John Rybka, CEO of RePublic Schools, said RePublic considered Trinity Presbyterian as a location for its first school in Jackson but decided to open in south Jackson.
RePublic considers the community where it puts a school and likes to reuse buildings that have served a community, Rybka said.
RePublic operates Smilow Collegiate and Smilow Prep, both of which are located on 787 E. Northside Drive at the former Broadmoor Baptist Church and most recently Wesley Biblical Seminary campus, and Reimagine Prep at 309 W. McDowell Road, which is located where St. Therese Catholic Schools was for many years. All of the schools have wait lists.
RePublic plans to open Revive Prep, which will eventually be for students in kindergarten through eighth grade, at the Trinity Presbyterian site in August 2022, he said. It will start off with kindergarten and fifth grade and then add first grade and sixth grade and keep expanding until it offers the eighth grade, he said.
The Trinity campus is expected to eventually serve 500-600 students, he said.
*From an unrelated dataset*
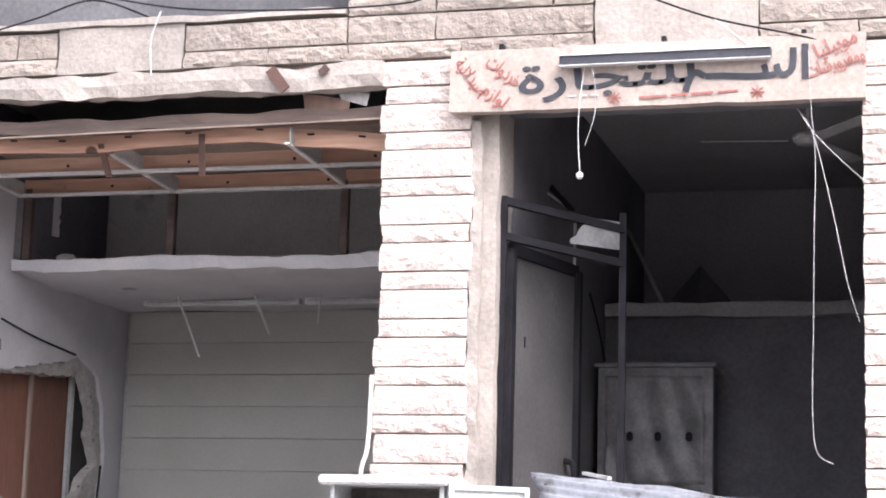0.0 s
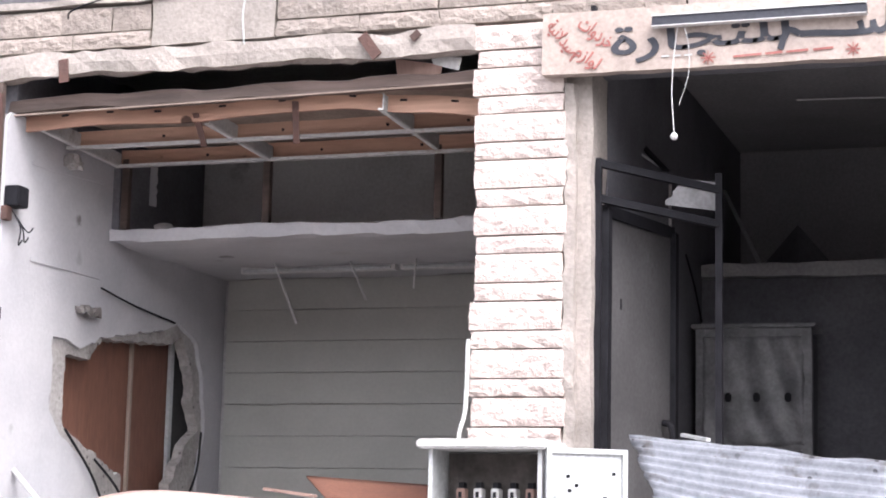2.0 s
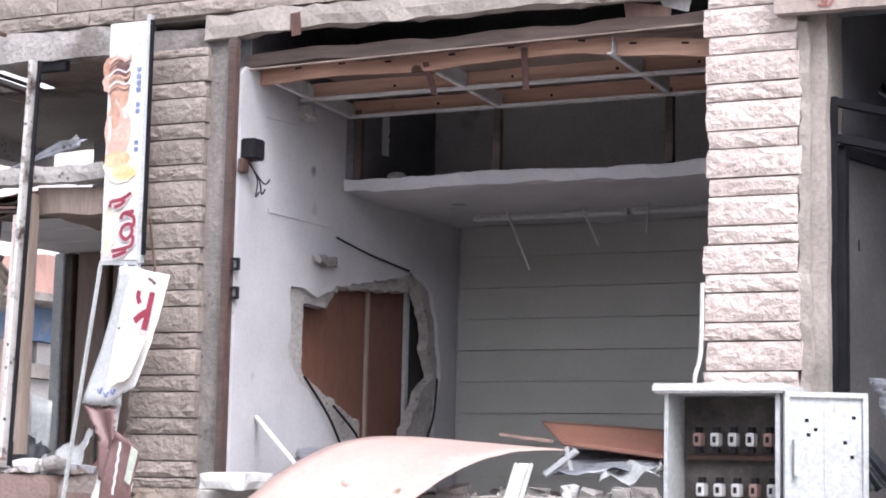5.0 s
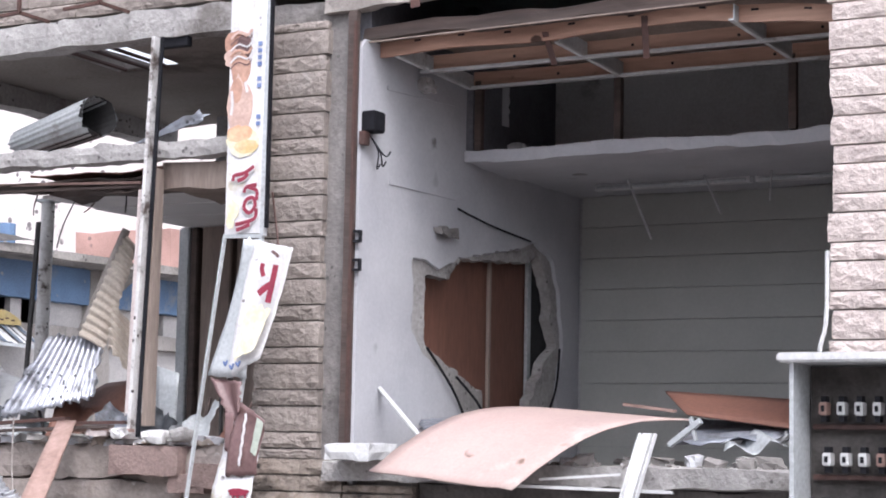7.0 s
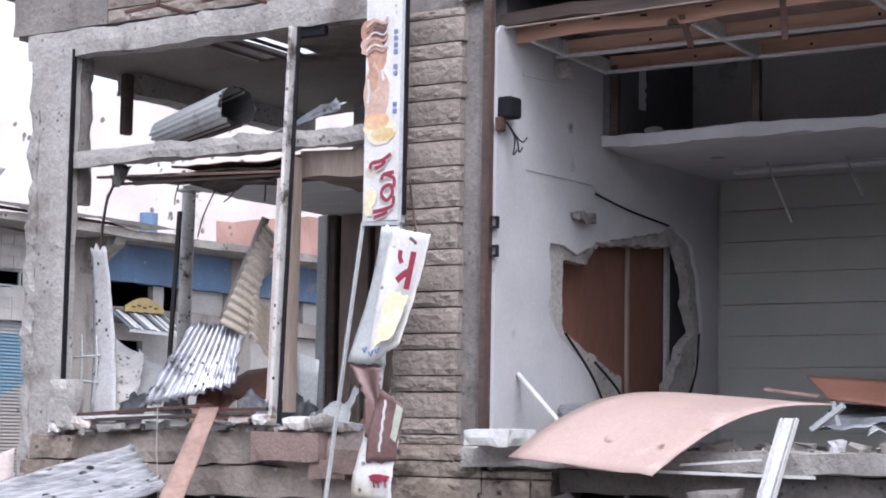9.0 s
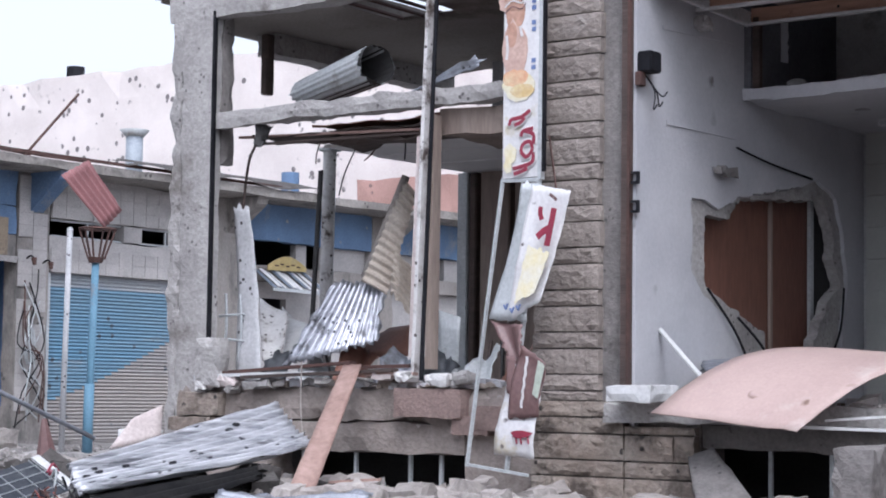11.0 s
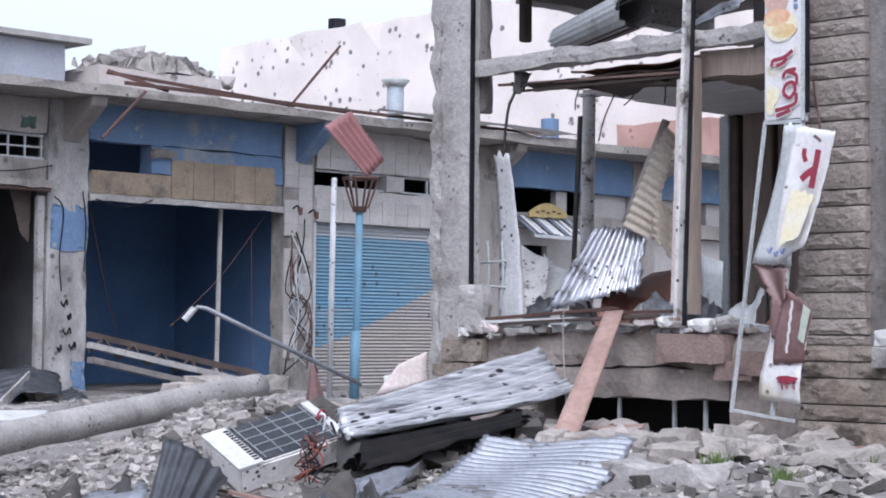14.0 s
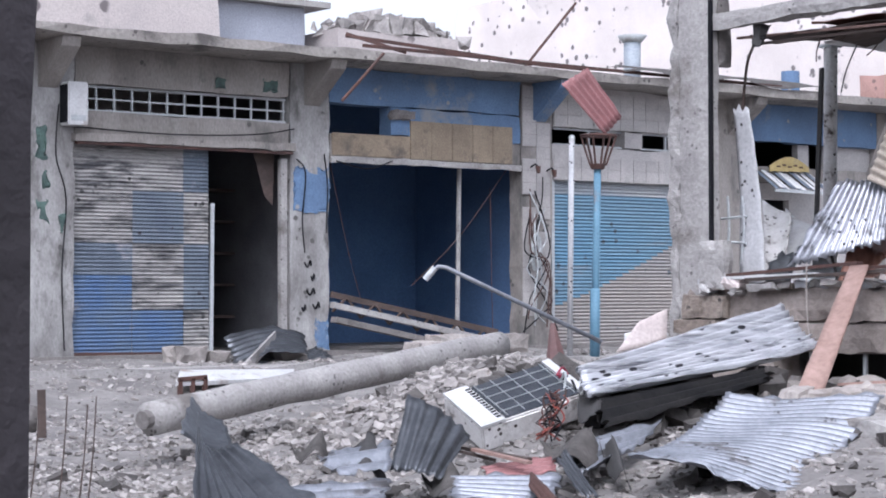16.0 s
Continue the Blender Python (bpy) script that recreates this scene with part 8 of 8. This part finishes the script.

About two years after the Trinity campus is in use, a second building will be needed as Revive Prep grows the number of students, he said.
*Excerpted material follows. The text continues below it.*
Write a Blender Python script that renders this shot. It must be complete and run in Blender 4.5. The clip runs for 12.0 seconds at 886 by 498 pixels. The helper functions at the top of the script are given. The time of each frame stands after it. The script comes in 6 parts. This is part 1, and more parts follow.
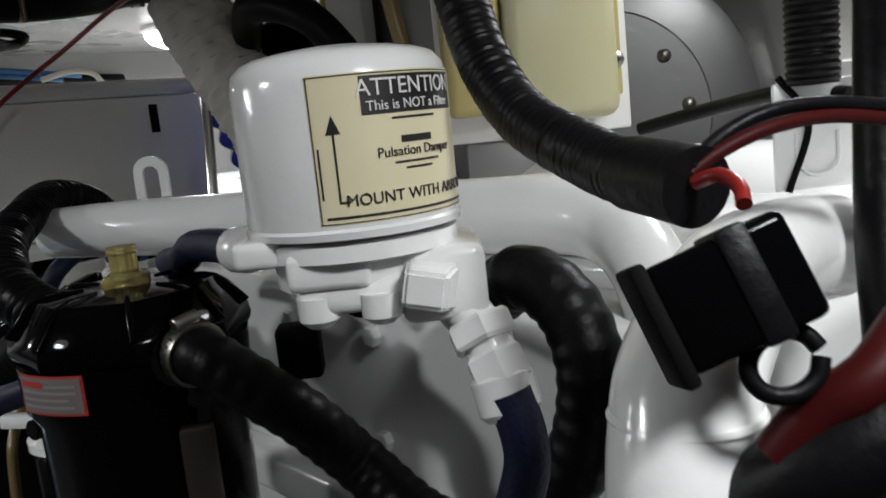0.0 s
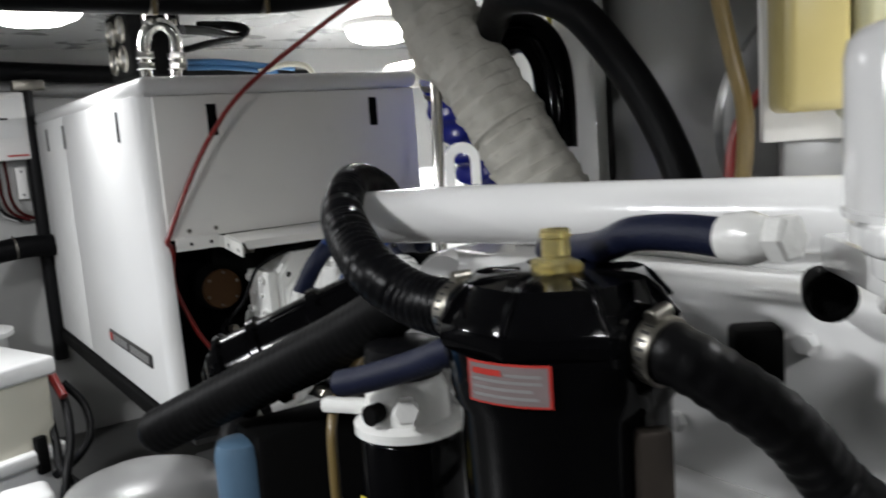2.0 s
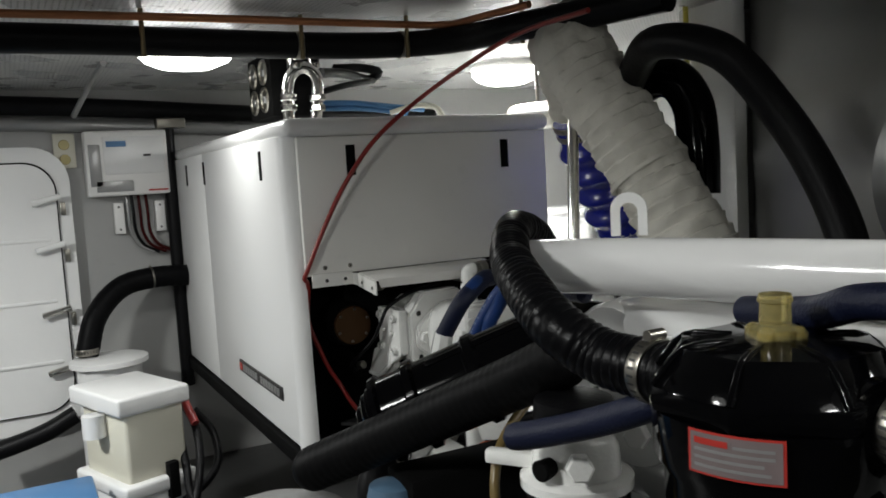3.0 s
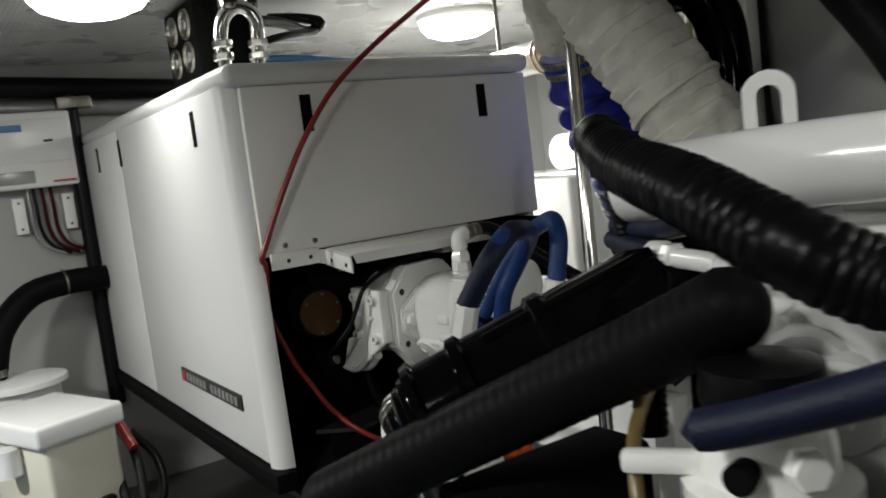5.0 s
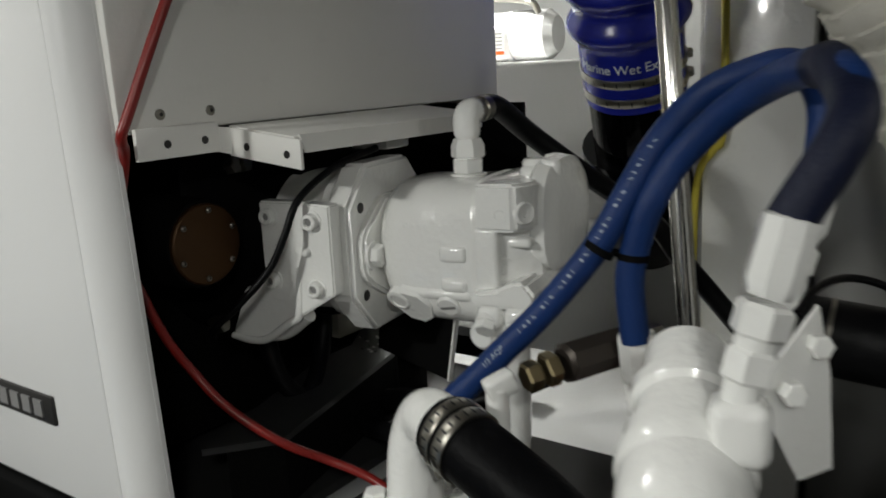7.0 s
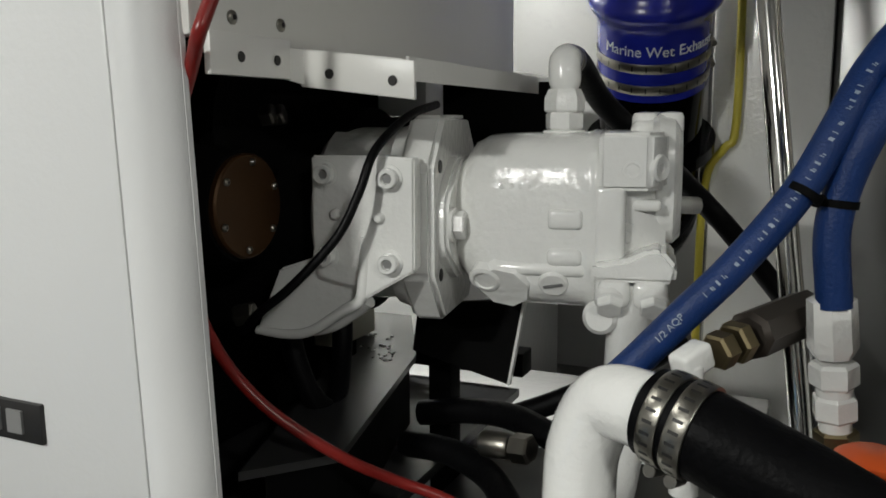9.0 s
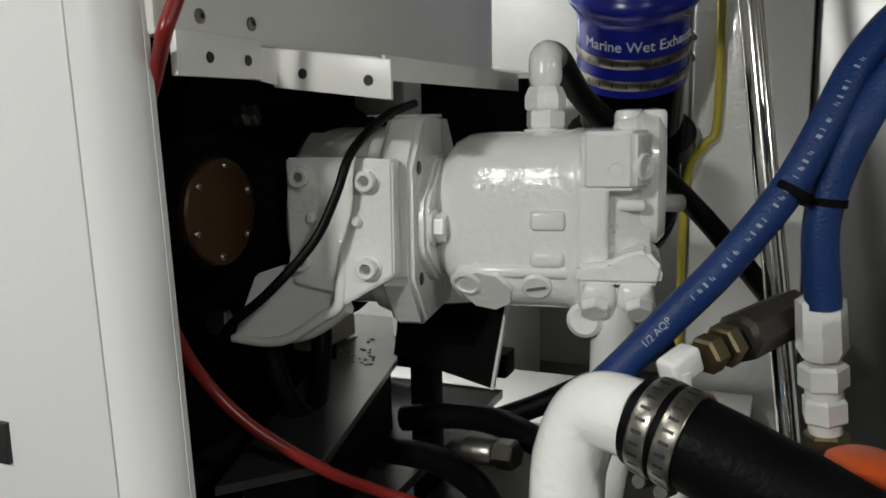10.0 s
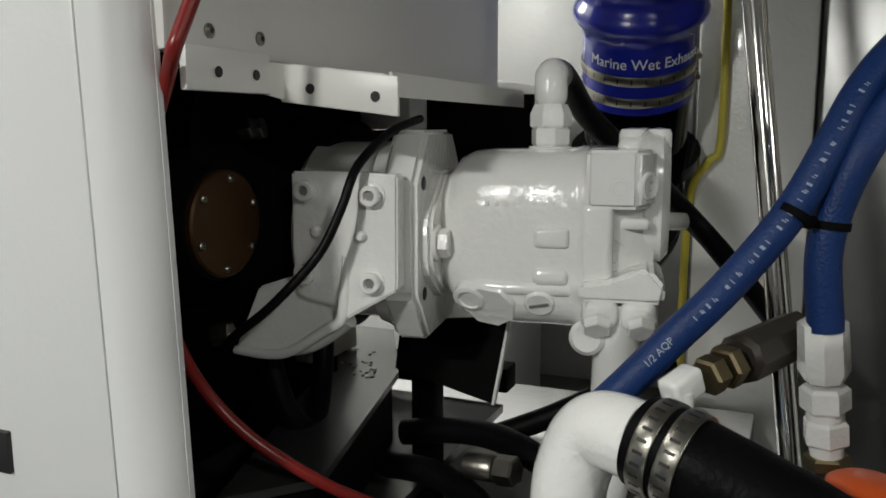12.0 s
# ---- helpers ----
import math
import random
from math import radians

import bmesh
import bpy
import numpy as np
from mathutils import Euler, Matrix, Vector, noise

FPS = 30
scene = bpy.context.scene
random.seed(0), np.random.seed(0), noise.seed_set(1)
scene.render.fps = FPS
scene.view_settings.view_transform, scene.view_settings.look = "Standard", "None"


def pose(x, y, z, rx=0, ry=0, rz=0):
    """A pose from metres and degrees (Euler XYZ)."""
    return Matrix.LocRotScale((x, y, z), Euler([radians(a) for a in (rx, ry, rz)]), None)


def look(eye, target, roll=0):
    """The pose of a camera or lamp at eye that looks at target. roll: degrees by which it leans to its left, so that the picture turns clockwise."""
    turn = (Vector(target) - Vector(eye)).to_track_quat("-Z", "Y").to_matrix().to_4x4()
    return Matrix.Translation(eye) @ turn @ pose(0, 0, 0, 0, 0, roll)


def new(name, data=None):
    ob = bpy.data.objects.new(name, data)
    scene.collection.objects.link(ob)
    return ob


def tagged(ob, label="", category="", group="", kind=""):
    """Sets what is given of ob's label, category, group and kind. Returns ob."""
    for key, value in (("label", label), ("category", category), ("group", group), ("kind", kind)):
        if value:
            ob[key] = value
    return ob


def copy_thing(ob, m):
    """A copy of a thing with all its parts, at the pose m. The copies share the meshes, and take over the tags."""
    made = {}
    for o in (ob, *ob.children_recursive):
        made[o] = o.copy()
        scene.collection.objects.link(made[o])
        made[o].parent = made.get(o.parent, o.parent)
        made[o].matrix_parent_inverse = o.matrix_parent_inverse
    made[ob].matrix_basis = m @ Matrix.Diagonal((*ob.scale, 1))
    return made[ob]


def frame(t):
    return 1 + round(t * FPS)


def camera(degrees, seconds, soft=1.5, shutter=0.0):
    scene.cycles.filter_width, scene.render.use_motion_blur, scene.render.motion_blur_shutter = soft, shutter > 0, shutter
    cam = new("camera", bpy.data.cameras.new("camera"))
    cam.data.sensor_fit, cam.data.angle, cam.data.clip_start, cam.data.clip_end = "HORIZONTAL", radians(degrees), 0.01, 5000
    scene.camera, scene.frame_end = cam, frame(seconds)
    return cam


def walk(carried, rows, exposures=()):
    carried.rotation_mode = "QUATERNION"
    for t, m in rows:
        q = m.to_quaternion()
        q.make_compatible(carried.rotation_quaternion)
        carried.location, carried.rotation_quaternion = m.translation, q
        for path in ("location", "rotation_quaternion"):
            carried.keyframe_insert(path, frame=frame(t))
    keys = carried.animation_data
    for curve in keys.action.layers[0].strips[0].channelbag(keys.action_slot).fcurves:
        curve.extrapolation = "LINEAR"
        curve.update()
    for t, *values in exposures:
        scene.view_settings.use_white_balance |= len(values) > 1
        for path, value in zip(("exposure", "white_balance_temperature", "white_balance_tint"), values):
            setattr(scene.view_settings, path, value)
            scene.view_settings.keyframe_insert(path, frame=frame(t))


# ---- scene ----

The Mississippi Charter School Authorizer Board granted RePublic Schools a charter for Revive Prep two years ago, Rybka said. Next, it will have to execute a charter contract with the board.
Funding for the purchase and renovation of Trinity Presbyterian has “come out of pocket,” Rybka said. RePublic plans to apply for a Charter School Program Grant to help with some start-up costs, he said.
The operation of Revive Prep, will like other charter schools, depend upon a blend of state and local tax revenue, he said.
Philanthropist and former CEO of Playtex Products, Joel E. Smilow, contributed $1 million to start Smilow Prep and Smilow Collegiate, but Rybka doesn’t foresee that happening with Revive Prep.
Baugus praised RePublic Schools and Wilson Hood, who served as a contact for RePublic, for working with the church through the sale process.
“We like that the building has been sold to a school,” he said.
Rybka said the Hood family, some of whom live in Jackson, have been helpful with RePublic.
“Jimmy Hood, Wilson’s father, was instrumental in RePublic expanding to Jackson,” he said “Stewart Hood serves as board chair. Wilson Hood, being a member of the family and servant-oriented, lends us time to think through things he’s good at, financing, facilities and relationships. Because he had relationships with Trinity Presbyterian, he was our main point of contact to get this deal done.”